## RAW DATA
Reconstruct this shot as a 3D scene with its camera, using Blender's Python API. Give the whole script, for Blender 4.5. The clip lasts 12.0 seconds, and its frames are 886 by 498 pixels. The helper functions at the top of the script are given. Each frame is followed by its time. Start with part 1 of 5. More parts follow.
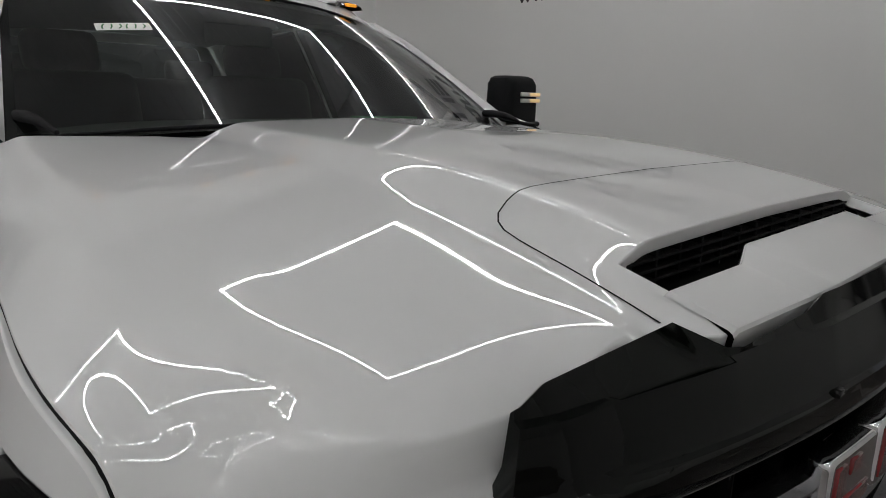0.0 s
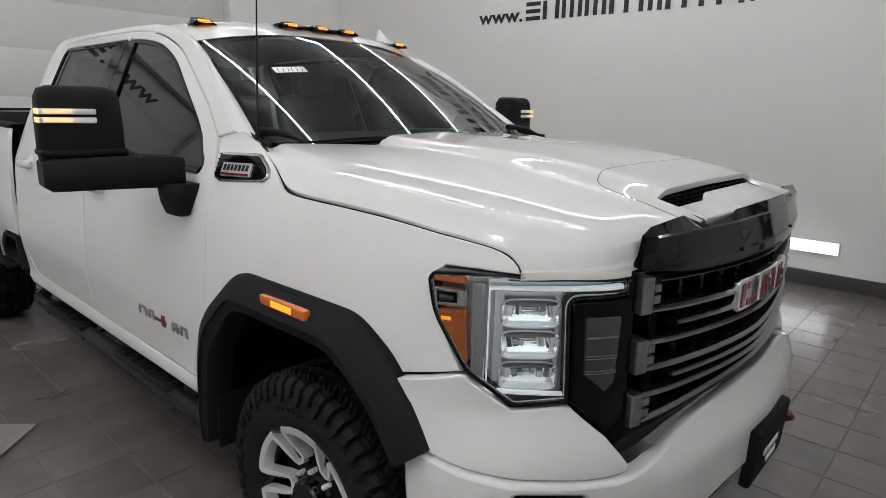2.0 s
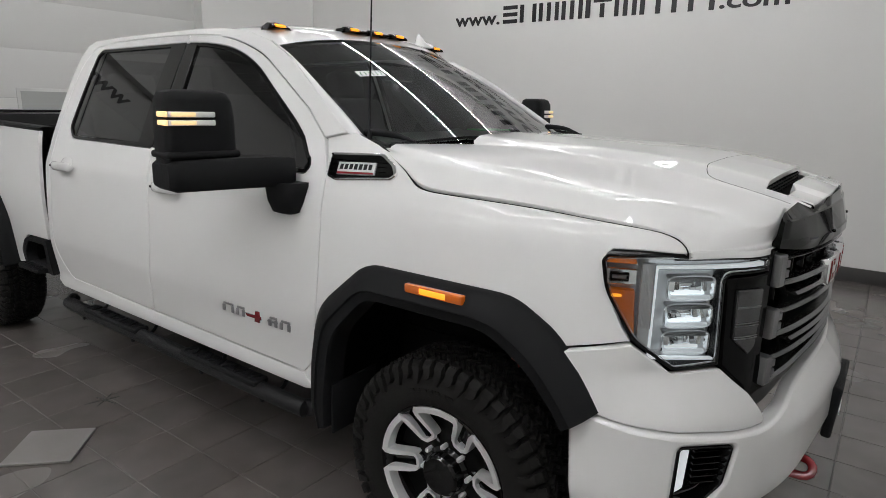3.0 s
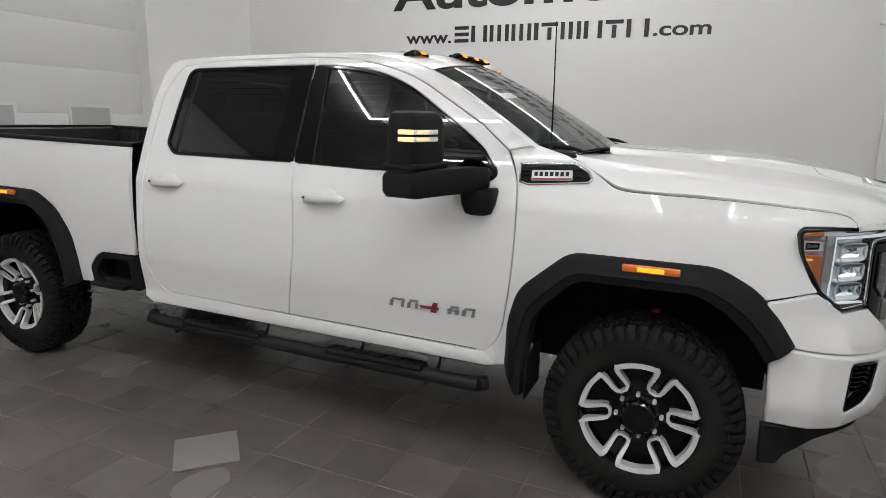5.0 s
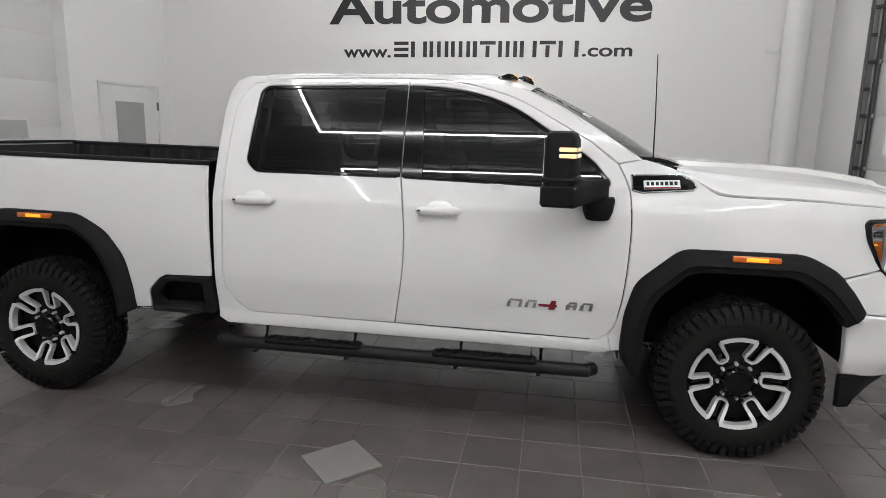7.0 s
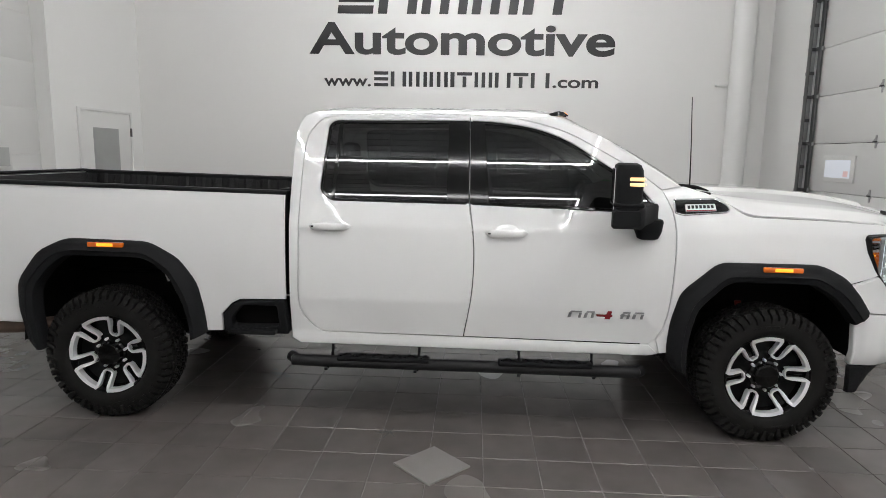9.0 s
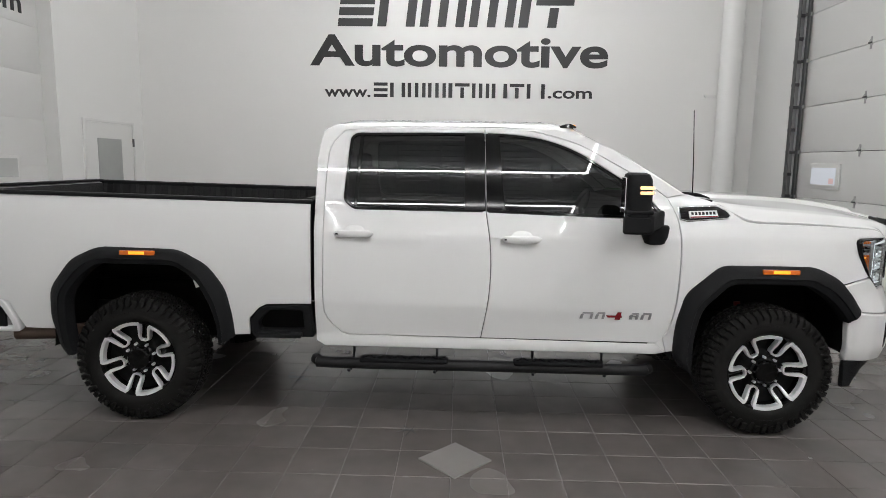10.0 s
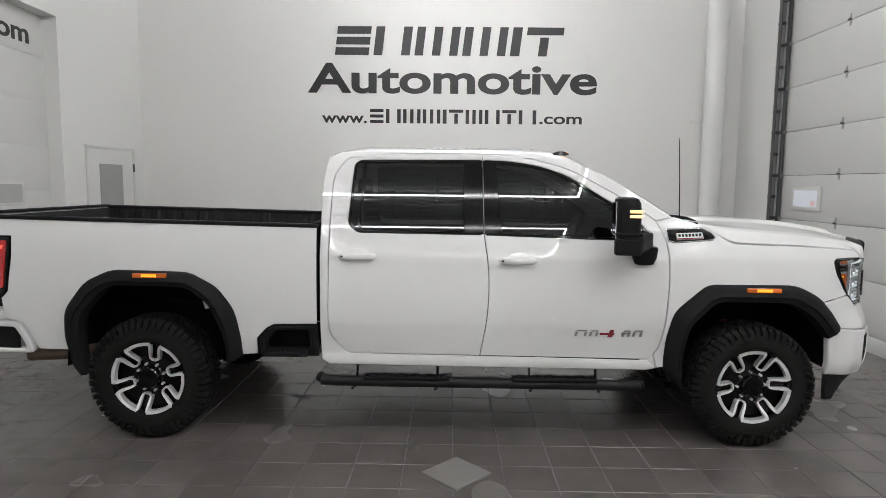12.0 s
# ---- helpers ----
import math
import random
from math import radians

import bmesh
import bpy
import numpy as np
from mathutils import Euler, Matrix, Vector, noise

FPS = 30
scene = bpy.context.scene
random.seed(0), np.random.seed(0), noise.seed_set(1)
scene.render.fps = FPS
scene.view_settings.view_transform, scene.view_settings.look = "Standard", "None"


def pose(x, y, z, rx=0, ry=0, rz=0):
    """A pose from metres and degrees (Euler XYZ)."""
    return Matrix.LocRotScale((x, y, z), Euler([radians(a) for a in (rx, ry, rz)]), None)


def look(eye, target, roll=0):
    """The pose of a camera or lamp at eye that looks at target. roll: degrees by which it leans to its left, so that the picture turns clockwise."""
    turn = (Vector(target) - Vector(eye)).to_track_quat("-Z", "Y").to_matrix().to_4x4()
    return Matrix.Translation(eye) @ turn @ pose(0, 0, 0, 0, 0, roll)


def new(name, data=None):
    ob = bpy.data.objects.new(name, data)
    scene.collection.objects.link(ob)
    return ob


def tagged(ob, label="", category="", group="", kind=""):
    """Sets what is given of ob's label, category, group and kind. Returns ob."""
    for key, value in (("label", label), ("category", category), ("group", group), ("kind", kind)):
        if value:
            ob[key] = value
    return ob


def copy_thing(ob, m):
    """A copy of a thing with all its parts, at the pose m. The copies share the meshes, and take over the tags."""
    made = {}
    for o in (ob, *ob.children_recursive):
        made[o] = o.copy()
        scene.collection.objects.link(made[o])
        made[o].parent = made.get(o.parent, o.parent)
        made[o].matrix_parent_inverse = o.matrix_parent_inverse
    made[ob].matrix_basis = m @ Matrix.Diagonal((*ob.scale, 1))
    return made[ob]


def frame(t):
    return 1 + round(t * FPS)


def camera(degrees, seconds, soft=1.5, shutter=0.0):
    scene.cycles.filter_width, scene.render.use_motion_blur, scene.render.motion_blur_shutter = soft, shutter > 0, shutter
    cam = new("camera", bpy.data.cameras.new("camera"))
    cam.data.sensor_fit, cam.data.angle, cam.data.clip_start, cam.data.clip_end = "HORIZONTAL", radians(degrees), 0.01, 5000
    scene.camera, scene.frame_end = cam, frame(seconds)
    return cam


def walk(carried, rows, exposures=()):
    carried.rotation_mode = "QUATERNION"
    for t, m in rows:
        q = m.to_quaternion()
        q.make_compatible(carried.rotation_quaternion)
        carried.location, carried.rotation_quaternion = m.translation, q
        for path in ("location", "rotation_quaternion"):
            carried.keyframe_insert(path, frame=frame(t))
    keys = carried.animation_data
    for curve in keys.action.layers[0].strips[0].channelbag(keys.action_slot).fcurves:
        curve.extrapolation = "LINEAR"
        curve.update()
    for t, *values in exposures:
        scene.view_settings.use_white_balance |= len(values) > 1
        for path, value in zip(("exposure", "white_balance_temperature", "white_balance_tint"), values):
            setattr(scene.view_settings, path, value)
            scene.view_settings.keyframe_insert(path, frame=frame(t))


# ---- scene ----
cam = camera(71.6, 12.0, soft=0.85)
EXPOSURES = ((0.0, -1.22), (0.5, -0.84), (1.0, -0.61), (2.0, -0.55), (3.5, -0.45), (6.5, -0.28), (9.0, -0.20), (10.5, -0.25), (12.0, -0.29))
PATH = [
    (0, (1.122, -0.952, 1.598), (-0.328, 0.341, 1.123), 0.9),
    (0.5, (1.217, -1.17, 1.595), (-0.214, 0.146, 1.129), 1.5),
    (1, (1.34, -1.403, 1.611), (-0.058, -0.05, 1.149), 1.5),
    (1.5, (1.434, -1.667, 1.639), (0.075, -0.272, 1.181), 1.4),
    (2, (1.424, -1.945, 1.654), (0.124, -0.496, 1.196), 1.4),
    (2.5, (1.255, -2.196, 1.628), (0.03, -0.683, 1.169), 1.4),
    (3, (1.077, -2.458, 1.651), (-0.068, -0.883, 1.196), 1.3),
    (3.5, (0.905, -2.794, 1.663), (-0.147, -1.15, 1.227), 1.3),
    (5.5, (-0.104, -3.639, 1.654), (-0.779, -1.802, 1.244), 1.2),
    (6, (-0.413, -3.786, 1.665), (-0.969, -1.907, 1.265), 1.2),
    (6.5, (-0.724, -3.995, 1.675), (-1.167, -2.083, 1.289), 1.2),
    (7, (-0.995, -4.138, 1.675), (-1.329, -2.203, 1.297), 1.1),
    (9, (-1.77, -4.565, 1.714), (-1.867, -2.591, 1.409), 1.0),
    (9.5, (-1.9, -4.622, 1.709), (-1.966, -2.644, 1.421), 0.9),
    (10, (-1.966, -4.766, 1.729), (-2.017, -2.786, 1.449), 0.8),
    (10.5, (-1.996, -4.849, 1.746), (-2.035, -2.868, 1.471), 0.7),
    (11, (-2.003, -4.888, 1.751), (-2.031, -2.906, 1.479), 0.6),
    (11.5, (-2.016, -4.934, 1.755), (-2.037, -2.952, 1.49), 0.6),
    (12, (-2.02, -4.952, 1.749), (-2.044, -2.964, 1.541), 0.6),
]
walk(cam, [(t, look(eye, target, roll)) for t, eye, target, roll in PATH], EXPOSURES)

# ---------- light and world ----------
CEILING = 5.0
world = bpy.data.worlds.new("world")
scene.world = world
world.use_nodes = True
world.node_tree.nodes["Background"].inputs[0].default_value = (0.6, 0.62, 0.65, 1)
world.node_tree.nodes["Background"].inputs[1].default_value = 0.03
STRIP_POWER = (88.0, 106.0, 52.0, 30.0)  # over the truck, beside it, over the open floor, along the wall tops
LOOPS = ((-3.90, -0.30, 0.50, 2.84), (-4.00, -0.25, -3.72, -2.50), (-4.00, -0.25, -7.20, -4.88), (0.45, 2.20, -3.72, -2.50), (0.45, 2.20, -7.20, -4.88))
WALL_BAR_POWER = 9.0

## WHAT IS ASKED
Each line above is to be copied verbatim. Drop any image from the copy.

## SOLUTION FOR THIS PROBLEM
Reconstruct this shot as a 3D scene with its camera, using Blender's Python API. Give the whole script, for Blender 4.5. The clip lasts 12.0 seconds, and its frames are 886 by 498 pixels. The helper functions at the top of the script are given. Each frame is followed by its time. Start with part 1 of 5. More parts follow.
0.0 s
2.0 s
3.0 s
5.0 s
7.0 s
9.0 s
10.0 s
12.0 s
# ---- helpers ----
import math
import random
from math import radians

import bmesh
import bpy
import numpy as np
from mathutils import Euler, Matrix, Vector, noise

FPS = 30
scene = bpy.context.scene
random.seed(0), np.random.seed(0), noise.seed_set(1)
scene.render.fps = FPS
scene.view_settings.view_transform, scene.view_settings.look = "Standard", "None"


def pose(x, y, z, rx=0, ry=0, rz=0):
    """A pose from metres and degrees (Euler XYZ)."""
    return Matrix.LocRotScale((x, y, z), Euler([radians(a) for a in (rx, ry, rz)]), None)


def look(eye, target, roll=0):
    """The pose of a camera or lamp at eye that looks at target. roll: degrees by which it leans to its left, so that the picture turns clockwise."""
    turn = (Vector(target) - Vector(eye)).to_track_quat("-Z", "Y").to_matrix().to_4x4()
    return Matrix.Translation(eye) @ turn @ pose(0, 0, 0, 0, 0, roll)


def new(name, data=None):
    ob = bpy.data.objects.new(name, data)
    scene.collection.objects.link(ob)
    return ob


def tagged(ob, label="", category="", group="", kind=""):
    """Sets what is given of ob's label, category, group and kind. Returns ob."""
    for key, value in (("label", label), ("category", category), ("group", group), ("kind", kind)):
        if value:
            ob[key] = value
    return ob


def copy_thing(ob, m):
    """A copy of a thing with all its parts, at the pose m. The copies share the meshes, and take over the tags."""
    made = {}
    for o in (ob, *ob.children_recursive):
        made[o] = o.copy()
        scene.collection.objects.link(made[o])
        made[o].parent = made.get(o.parent, o.parent)
        made[o].matrix_parent_inverse = o.matrix_parent_inverse
    made[ob].matrix_basis = m @ Matrix.Diagonal((*ob.scale, 1))
    return made[ob]


def frame(t):
    return 1 + round(t * FPS)


def camera(degrees, seconds, soft=1.5, shutter=0.0):
    scene.cycles.filter_width, scene.render.use_motion_blur, scene.render.motion_blur_shutter = soft, shutter > 0, shutter
    cam = new("camera", bpy.data.cameras.new("camera"))
    cam.data.sensor_fit, cam.data.angle, cam.data.clip_start, cam.data.clip_end = "HORIZONTAL", radians(degrees), 0.01, 5000
    scene.camera, scene.frame_end = cam, frame(seconds)
    return cam


def walk(carried, rows, exposures=()):
    carried.rotation_mode = "QUATERNION"
    for t, m in rows:
        q = m.to_quaternion()
        q.make_compatible(carried.rotation_quaternion)
        carried.location, carried.rotation_quaternion = m.translation, q
        for path in ("location", "rotation_quaternion"):
            carried.keyframe_insert(path, frame=frame(t))
    keys = carried.animation_data
    for curve in keys.action.layers[0].strips[0].channelbag(keys.action_slot).fcurves:
        curve.extrapolation = "LINEAR"
        curve.update()
    for t, *values in exposures:
        scene.view_settings.use_white_balance |= len(values) > 1
        for path, value in zip(("exposure", "white_balance_temperature", "white_balance_tint"), values):
            setattr(scene.view_settings, path, value)
            scene.view_settings.keyframe_insert(path, frame=frame(t))


# ---- scene ----
cam = camera(71.6, 12.0, soft=0.85)
EXPOSURES = ((0.0, -1.22), (0.5, -0.84), (1.0, -0.61), (2.0, -0.55), (3.5, -0.45), (6.5, -0.28), (9.0, -0.20), (10.5, -0.25), (12.0, -0.29))
PATH = [
    (0, (1.122, -0.952, 1.598), (-0.328, 0.341, 1.123), 0.9),
    (0.5, (1.217, -1.17, 1.595), (-0.214, 0.146, 1.129), 1.5),
    (1, (1.34, -1.403, 1.611), (-0.058, -0.05, 1.149), 1.5),
    (1.5, (1.434, -1.667, 1.639), (0.075, -0.272, 1.181), 1.4),
    (2, (1.424, -1.945, 1.654), (0.124, -0.496, 1.196), 1.4),
    (2.5, (1.255, -2.196, 1.628), (0.03, -0.683, 1.169), 1.4),
    (3, (1.077, -2.458, 1.651), (-0.068, -0.883, 1.196), 1.3),
    (3.5, (0.905, -2.794, 1.663), (-0.147, -1.15, 1.227), 1.3),
    (5.5, (-0.104, -3.639, 1.654), (-0.779, -1.802, 1.244), 1.2),
    (6, (-0.413, -3.786, 1.665), (-0.969, -1.907, 1.265), 1.2),
    (6.5, (-0.724, -3.995, 1.675), (-1.167, -2.083, 1.289), 1.2),
    (7, (-0.995, -4.138, 1.675), (-1.329, -2.203, 1.297), 1.1),
    (9, (-1.77, -4.565, 1.714), (-1.867, -2.591, 1.409), 1.0),
    (9.5, (-1.9, -4.622, 1.709), (-1.966, -2.644, 1.421), 0.9),
    (10, (-1.966, -4.766, 1.729), (-2.017, -2.786, 1.449), 0.8),
    (10.5, (-1.996, -4.849, 1.746), (-2.035, -2.868, 1.471), 0.7),
    (11, (-2.003, -4.888, 1.751), (-2.031, -2.906, 1.479), 0.6),
    (11.5, (-2.016, -4.934, 1.755), (-2.037, -2.952, 1.49), 0.6),
    (12, (-2.02, -4.952, 1.749), (-2.044, -2.964, 1.541), 0.6),
]
walk(cam, [(t, look(eye, target, roll)) for t, eye, target, roll in PATH], EXPOSURES)

# ---------- light and world ----------
CEILING = 5.0
world = bpy.data.worlds.new("world")
scene.world = world
world.use_nodes = True
world.node_tree.nodes["Background"].inputs[0].default_value = (0.6, 0.62, 0.65, 1)
world.node_tree.nodes["Background"].inputs[1].default_value = 0.03
STRIP_POWER = (88.0, 106.0, 52.0, 30.0)  # over the truck, beside it, over the open floor, along the wall tops
LOOPS = ((-3.90, -0.30, 0.50, 2.84), (-4.00, -0.25, -3.72, -2.50), (-4.00, -0.25, -7.20, -4.88), (0.45, 2.20, -3.72, -2.50), (0.45, 2.20, -7.20, -4.88))
WALL_BAR_POWER = 9.0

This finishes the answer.